We all need to have a few more strings to our bow.
Well, one decent career option would be a start for Elen.
And what does she think she’s too old for – to get a job? Go to college?
Retrain as something interesting and rewarding? Get a life? Be independent?
No, she means she’s probably too old to bag another young, rich footballer.
Pretty sad – and a dreadfully feeble example to her own young daughters.
Even though she was never Mrs Lampard, she’ll probably get a decent enough pay-off. She might even work out what to do with the rest of her life.
Teaching her daughters to be independent would be a start.
SINCE the recession started apparently the number of billionaires has almost halved as the assets of the ridiculously rich have plummeted.
I know. Sad, isn’t it?
The Angel? Where’s that?
SO, have you seen the Angel of the North then? Probably not.
According to a new study, more than a third of North-East residents haven’t.
The research – for car makers Vauxhall, who might just have a vested interest in getting us out on the roads – showed that the British are very bad at exploring their own country. Most visit only 28 British towns and cities in their lifetime and many don’t even visit the major attractions right on their doorstep.
Of course, you’ve been to Durham Cathedral, York Minster, the Bowes Museum, Beamish, Bamburgh, uphill, down dales (lots of them), to the seaside and over the Millennium Bridge. No?
It’s strange how anxious we are to go abroad and yet so reluctant to appreciate our own gems.
But this apparently is the year of the stay-at-home holiday. No more chaos at the airport, delayed flights, crowded coaches and stripping off in security. Instead, we’ll be saving money and frayed tempers by holidaying at home.
We might even get to know our own back yard – and appreciate it.
We have let down our kids
NO actually, I’m not happy about the TV adverts for the morning-after pill. It’s another move that takes away a layer of responsibility, does away with the need for people to think through the consequences of their actions. Otherwise known as being a grown-up.
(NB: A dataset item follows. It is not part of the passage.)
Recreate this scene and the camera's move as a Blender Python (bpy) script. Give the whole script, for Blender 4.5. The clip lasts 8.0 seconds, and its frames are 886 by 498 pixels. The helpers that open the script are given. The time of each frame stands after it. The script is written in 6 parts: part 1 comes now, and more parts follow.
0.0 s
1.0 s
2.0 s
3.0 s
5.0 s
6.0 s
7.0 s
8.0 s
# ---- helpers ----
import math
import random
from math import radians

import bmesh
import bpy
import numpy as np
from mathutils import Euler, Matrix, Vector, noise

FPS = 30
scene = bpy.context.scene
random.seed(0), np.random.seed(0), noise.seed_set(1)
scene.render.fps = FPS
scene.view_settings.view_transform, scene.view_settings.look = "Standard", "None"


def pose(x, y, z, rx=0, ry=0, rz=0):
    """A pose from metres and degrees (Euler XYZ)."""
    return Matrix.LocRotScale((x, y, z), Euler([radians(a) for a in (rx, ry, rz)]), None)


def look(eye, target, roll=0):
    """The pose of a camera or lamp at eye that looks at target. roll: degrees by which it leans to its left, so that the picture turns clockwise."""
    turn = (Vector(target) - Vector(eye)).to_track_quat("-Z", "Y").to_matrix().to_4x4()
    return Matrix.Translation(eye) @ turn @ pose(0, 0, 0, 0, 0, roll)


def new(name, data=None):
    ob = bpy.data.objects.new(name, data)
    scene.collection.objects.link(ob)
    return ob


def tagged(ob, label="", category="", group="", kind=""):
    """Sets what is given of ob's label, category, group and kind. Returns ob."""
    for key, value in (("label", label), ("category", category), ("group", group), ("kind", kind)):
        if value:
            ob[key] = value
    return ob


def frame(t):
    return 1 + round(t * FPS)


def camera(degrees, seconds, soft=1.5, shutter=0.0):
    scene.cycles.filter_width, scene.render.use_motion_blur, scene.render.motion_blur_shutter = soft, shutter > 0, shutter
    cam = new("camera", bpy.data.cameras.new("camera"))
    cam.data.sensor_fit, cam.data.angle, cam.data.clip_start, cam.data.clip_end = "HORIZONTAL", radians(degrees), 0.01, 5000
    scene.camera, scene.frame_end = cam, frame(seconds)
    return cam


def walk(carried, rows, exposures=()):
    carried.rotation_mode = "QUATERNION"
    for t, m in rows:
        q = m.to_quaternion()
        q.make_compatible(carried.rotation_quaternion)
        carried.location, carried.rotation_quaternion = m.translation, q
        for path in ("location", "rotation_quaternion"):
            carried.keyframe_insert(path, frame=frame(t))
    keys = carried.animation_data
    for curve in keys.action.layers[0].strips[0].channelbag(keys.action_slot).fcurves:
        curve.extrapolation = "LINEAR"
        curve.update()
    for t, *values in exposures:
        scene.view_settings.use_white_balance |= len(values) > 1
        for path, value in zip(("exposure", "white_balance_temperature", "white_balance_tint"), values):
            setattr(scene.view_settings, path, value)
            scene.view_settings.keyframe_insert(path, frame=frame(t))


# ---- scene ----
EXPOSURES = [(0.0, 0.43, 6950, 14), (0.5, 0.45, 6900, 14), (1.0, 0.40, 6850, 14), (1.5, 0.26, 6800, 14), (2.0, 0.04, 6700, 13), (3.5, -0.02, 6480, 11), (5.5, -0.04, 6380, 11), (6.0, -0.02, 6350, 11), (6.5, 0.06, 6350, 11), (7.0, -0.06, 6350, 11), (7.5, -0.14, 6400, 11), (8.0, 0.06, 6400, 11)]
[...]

Contraception has never been so easily available. Young girls have never had so much instruction about the technicalities of using it.
But maybe they weren’t paying attention in those PSD lessons and thought the condom really went on the cucumber. Either way, the morning- after pill should be a last resort, not the first line of defence.
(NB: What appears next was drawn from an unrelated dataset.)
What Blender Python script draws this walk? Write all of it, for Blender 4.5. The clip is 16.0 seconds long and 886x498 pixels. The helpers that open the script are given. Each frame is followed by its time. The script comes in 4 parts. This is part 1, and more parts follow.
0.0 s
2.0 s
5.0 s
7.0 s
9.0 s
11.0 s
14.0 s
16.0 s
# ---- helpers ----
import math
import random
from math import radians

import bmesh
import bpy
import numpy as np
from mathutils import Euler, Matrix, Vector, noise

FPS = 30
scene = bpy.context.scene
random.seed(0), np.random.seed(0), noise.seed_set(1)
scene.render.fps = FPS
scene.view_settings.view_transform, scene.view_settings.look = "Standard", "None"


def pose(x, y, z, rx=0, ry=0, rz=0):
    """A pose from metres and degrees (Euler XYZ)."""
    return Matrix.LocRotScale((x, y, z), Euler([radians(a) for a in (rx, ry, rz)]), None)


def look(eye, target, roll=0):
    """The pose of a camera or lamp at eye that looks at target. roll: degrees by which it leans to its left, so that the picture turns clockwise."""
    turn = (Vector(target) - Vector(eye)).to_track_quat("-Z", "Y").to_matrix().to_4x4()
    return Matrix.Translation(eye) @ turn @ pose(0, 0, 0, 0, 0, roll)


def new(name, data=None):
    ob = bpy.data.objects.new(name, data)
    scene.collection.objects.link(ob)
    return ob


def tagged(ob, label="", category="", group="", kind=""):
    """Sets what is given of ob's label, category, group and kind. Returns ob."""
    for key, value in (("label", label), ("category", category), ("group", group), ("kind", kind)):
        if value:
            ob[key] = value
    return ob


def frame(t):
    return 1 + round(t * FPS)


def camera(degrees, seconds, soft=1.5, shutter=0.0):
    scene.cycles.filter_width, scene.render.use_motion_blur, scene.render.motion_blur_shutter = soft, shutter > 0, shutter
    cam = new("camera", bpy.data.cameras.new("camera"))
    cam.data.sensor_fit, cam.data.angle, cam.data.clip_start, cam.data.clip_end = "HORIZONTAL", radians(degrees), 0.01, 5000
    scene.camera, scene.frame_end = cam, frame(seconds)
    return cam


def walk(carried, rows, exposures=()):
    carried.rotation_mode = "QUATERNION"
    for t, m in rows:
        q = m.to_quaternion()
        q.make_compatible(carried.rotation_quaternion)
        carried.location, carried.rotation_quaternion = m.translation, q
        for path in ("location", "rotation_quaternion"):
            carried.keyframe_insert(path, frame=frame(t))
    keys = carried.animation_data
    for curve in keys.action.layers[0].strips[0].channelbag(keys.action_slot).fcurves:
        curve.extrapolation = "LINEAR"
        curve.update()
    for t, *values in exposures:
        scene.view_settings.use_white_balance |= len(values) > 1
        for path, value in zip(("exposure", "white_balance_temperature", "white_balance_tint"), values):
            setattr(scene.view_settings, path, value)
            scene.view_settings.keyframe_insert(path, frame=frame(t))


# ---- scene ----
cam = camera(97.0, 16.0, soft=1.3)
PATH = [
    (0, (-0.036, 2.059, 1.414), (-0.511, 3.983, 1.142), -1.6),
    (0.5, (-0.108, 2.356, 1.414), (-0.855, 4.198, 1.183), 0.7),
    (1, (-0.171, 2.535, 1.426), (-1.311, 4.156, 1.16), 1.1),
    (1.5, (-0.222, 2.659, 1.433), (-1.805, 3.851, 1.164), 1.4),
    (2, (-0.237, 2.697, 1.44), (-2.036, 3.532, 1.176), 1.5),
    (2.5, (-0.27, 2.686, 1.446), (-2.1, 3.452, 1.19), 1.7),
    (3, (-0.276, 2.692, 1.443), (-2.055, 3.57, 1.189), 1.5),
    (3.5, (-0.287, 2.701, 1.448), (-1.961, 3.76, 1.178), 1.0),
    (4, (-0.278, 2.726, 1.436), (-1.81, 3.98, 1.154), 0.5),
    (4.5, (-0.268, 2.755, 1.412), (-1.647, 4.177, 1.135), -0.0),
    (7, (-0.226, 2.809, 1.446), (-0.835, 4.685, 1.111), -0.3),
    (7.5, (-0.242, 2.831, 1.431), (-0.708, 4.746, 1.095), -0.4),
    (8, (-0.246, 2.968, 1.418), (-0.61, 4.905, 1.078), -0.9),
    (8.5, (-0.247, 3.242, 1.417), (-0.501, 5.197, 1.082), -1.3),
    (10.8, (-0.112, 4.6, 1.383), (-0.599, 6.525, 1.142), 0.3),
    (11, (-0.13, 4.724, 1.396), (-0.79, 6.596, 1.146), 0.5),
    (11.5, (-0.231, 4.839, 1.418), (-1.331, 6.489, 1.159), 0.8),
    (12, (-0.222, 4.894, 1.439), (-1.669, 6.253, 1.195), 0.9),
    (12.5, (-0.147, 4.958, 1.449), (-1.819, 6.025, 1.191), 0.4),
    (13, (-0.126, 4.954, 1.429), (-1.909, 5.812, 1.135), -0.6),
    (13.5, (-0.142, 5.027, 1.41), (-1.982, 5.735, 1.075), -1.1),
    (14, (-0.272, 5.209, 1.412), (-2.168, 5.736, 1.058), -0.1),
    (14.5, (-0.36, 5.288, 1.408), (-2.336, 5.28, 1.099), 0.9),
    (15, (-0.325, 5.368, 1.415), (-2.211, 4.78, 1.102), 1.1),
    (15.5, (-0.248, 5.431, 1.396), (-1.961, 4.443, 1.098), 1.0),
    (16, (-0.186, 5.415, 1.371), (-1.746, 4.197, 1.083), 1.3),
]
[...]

Although the advert was shown post-watershed, there was apparently a deluge of complaints from parents worried that their teenagers had seen it.
But we have let it get to this stage.
We have let down our children, our teenagers by not encouraging that sense of responsibility, of letting them get themselves into situations where they might need the morningafter pill.
We should concentrate on educating them on practical matters of contraception, not to mention the much messier matter of human emotions and relationships And until we do that, we have to accept ads for the morning-after pill as the least of a lot of evils.
The end of a legend
SHERBET fountain in a resealable tube? The end of a legend.
The whole point of a sherbet fountain was when the liquorice tube got soggy, you sucked so hard that in the end you either passed out from lack of breath, choked on the sherbet, got it in your eyes and up your nose – or it exploded all down the front of your nice dark school uniform.
But a nice safe resealable, controllable tube – where’s the fun in that?
The glam gang
CARLA Bruni... Michelle Obama... Princess Letizia of Spain... today’s first ladies are some of the most glamorous women in the world. They’ve sent the standard for political spouses soaring.
Meanwhile, I bet there are an awful lot of ordinary, dumpy wives of ambitious back-benchers now praying hard that their husband never actually makes it to be prime minister – so they never have to spend their entire days toning, tanning, buffing and beautifying in case they ever have to line up alongside all those glamourpusses.
Michael Caine
SIR Michael Caine is threatening to leave the country if the tax rate goes above 50 per cent. At 76, he says he’s still working, getting up at 6am “to keep 3.5 million layabouts on benefits”.
He might certainly have a grievance about the tax system..
On the other hand, he’s 76, he’s worth £45m. What’s he planning to spend it on? Is he going to give to his daughter – so she can lie around all day doing nothing?
How much money does one man need?
If he is still working it must be either because a) he loves working or b) because he’s greedy and wants even more.
Either way, it doesn’t give him the right to lump together with the idle and feckless all those people who would love to get up at 6am and earn a tiny fraction of what he earns, as long as they had a job, any job.
As such a great actor, the least he could do was pretend to understand.